Omit pictures and quote the listing below line by line, from its start through the line that holds "-0.24)]), 0.005, 5), BLACKPL, d2)".
┌──
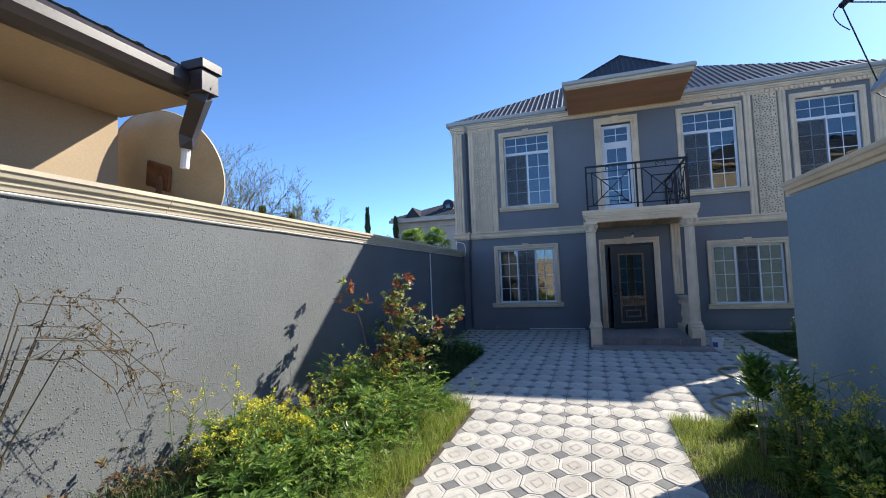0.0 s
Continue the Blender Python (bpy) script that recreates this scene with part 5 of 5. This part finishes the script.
part("cable", tube(bmesh.new(), smooth_line([FEED, FEED + Vector((-0.04, 0.02, -0.06)), FEED + Vector((-0.01, 0.02, -0.14)), FEED + Vector((0.05, 0.02, -0.2))]), 0.004, 5), BLACKPL, d2)
bk = part("bracket", boxes((0.06, 0.15, -0.05, 0.05, -0.16, -0.04), (0.04, 0.10, -0.075, 0.075, -0.10, -0.07), bevel=0.008), BLACKPL, d2, "dark clamp bracket")
for u, v in ((-0.05, -0.06), (0.05, -0.05), (0.0, -0.13)):
    part("bolt", tube(bmesh.new(), [(0.08, u, v), (0.20, u, v + 0.03)], 0.006, 6), BLACKPL, bk)
part("cable", tube(bmesh.new(), smooth_line([(-0.27, 0.27, -0.36), (-0.05, 0.42, -0.40), (0.3, 0.45, -0.28), (0.52, 0.25, -0.12), (0.6, 0.1, -0.2)]), 0.005, 5), BLACKPL, d2)
part("cable", tube(bmesh.new(), smooth_line([(0.5, 0.05, -0.15), (0.52, 0.08, -0.24), (0.58, 0.08, -0.22), (0.60, 0.06, -0.30), (0.55, 0.07, -0.34), (0.54, 0.05, -0.24)]), 0.005, 5), BLACKPL, d2)


def simple_house(name, label, x0, x1, y0, y1, eave, ridge, wall_mat, roof_mat, over=0.5, ribs=30, rib_h=0.04, windows=()):
    """A far house: walls, eaves, hipped roof and the windows that show, as (x or y, z, width, height, side)."""
    h = thing(name, label, "house")
    part("wall", boxes((x0, x1, y0, y1, 0, eave)), wall_mat, h)
    part("eaves", boxes((x0 - over, x1 + over, y0 - over, y1 + over, eave, eave + 0.14)), wall_mat, h)
    a, b, c, d, z = x0 - over, x1 + over, y0 - over, y1 + over, eave + 0.14
    half = min(b - a, d - c) / 2
    if b - a > d - c:
        p, q = (a + half, (c + d) / 2, ridge), (b - half, (c + d) / 2, ridge)
        south, east, north, west = [p, q], [q], [q, p], [p]
    else:
        p, q = ((a + b) / 2, c + half, ridge), ((a + b) / 2, d - half, ridge)
        south, east, north, west = [p], [p, q], [q], [q, p]
    roof_plane((a, c, z), (b, c, z), south, ribs, roof_mat, h, rib_h=rib_h)
    roof_plane((b, c, z), (b, d, z), east, ribs, roof_mat, h, rib_h=rib_h)
    roof_plane((b, d, z), (a, d, z), north, ribs, roof_mat, h, rib_h=rib_h)
    roof_plane((a, d, z), (a, c, z), west, ribs, roof_mat, h, rib_h=rib_h)
    for u, wz, ww, wh, side in windows:
        if side == "s":
            r = (u - ww / 2, u + ww / 2, y0 - 0.06, y0 + 0.02, wz, wz + wh)
        elif side == "w":
            r = (x0 - 0.06, x0 + 0.02, u - ww / 2, u + ww / 2, wz, wz + wh)
        else:
            r = (x1 - 0.02, x1 + 0.06, u - ww / 2, u + ww / 2, wz, wz + wh)
        wn_ = part("window", boxes(r), WHITE, h)
        e = 0.09
        if side == "s":
            part("pane", boxes((r[0] + e, r[1] - e, r[2] - 0.01, r[2] + 0.01, r[4] + e, r[5] - e)), DARKGLASS, wn_)
        else:
            xs = r[0] if side == "w" else r[1]
            part("pane", boxes((xs - 0.01, xs + 0.01, r[2] + e, r[3] - e, r[4] + e, r[5] - e)), DARKGLASS, wn_)
    return h


simple_house("neighbour_house", "beige house with a red-brown tiled roof beyond the wall", 11.95, 22.0, -6.0, 4.55, 5.36, 9.0, PALEWALL, REDTILE, 0.5, 44, 0.05, [(2.2, 3.9, 1.2, 0.8, "w"), (-1.0, 3.9, 1.2, 0.8, "w")])
far = simple_house("far_house", "pale stone villa with a dark hipped roof in the distance", -16.2, -7.6, 21.4, 30.0, 6.3, 8.3, PALEWALL, GREYROOF, 0.4, 30, 0.03, [(-15.7, 4.0, 0.5, 1.1, "s"), (-15.0, 4.0, 0.5, 1.1, "s"), (-12.9, 4.0, 0.6, 1.1, "s"), (-10.8, 4.0, 0.6, 1.1, "s")])
part("cornice", boxes((-16.7, -7.1, 20.85, 21.05, 6.05, 6.3), (-16.35, -7.5, 21.25, 21.4, 5.6, 5.75)), PALEWALL, far)
gable = part("gable", prism(bmesh.new(), [(-15.3, 6.42), (-13.9, 6.42), (-14.6, 7.25)], "y", 20.9, 24.5), GREYROOF, far, "dark roof gable")
dorm = part("dormer", boxes((-12.4, -11.6, 22.6, 25.2, 6.9, 7.5)), PALEWALL, far, "small pale roof dormer")
part("dormer_roof", tube(bmesh.new(), [(-12.0, 22.5, 7.45), (-12.0, 25.3, 7.45)], 0.48, 16), GREYROOF, dorm)
part("pane", boxes((-12.2, -11.8, 22.45, 22.55, 7.15, 7.5)), DARKGLASS, dorm)
simple_house("far_house", "house with a tan tiled roof beyond the garden wall", -42.0, -26.0, -9.0, 8.8, 6.1, 9.9, TAN, TANTILE, 0.5, 40, 0.05)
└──
● Solution
0.0 s
Continue the Blender Python (bpy) script that recreates this scene with part 5 of 5. This part finishes the script.
part("cable", tube(bmesh.new(), smooth_line([FEED, FEED + Vector((-0.04, 0.02, -0.06)), FEED + Vector((-0.01, 0.02, -0.14)), FEED + Vector((0.05, 0.02, -0.2))]), 0.004, 5), BLACKPL, d2)
bk = part("bracket", boxes((0.06, 0.15, -0.05, 0.05, -0.16, -0.04), (0.04, 0.10, -0.075, 0.075, -0.10, -0.07), bevel=0.008), BLACKPL, d2, "dark clamp bracket")
for u, v in ((-0.05, -0.06), (0.05, -0.05), (0.0, -0.13)):
    part("bolt", tube(bmesh.new(), [(0.08, u, v), (0.20, u, v + 0.03)], 0.006, 6), BLACKPL, bk)
part("cable", tube(bmesh.new(), smooth_line([(-0.27, 0.27, -0.36), (-0.05, 0.42, -0.40), (0.3, 0.45, -0.28), (0.52, 0.25, -0.12), (0.6, 0.1, -0.2)]), 0.005, 5), BLACKPL, d2)
part("cable", tube(bmesh.new(), smooth_line([(0.5, 0.05, -0.15), (0.52, 0.08, -0.24), (0.58, 0.08, -0.22), (0.60, 0.06, -0.30), (0.55, 0.07, -0.34), (0.54, 0.05, -0.24)]), 0.005, 5), BLACKPL, d2)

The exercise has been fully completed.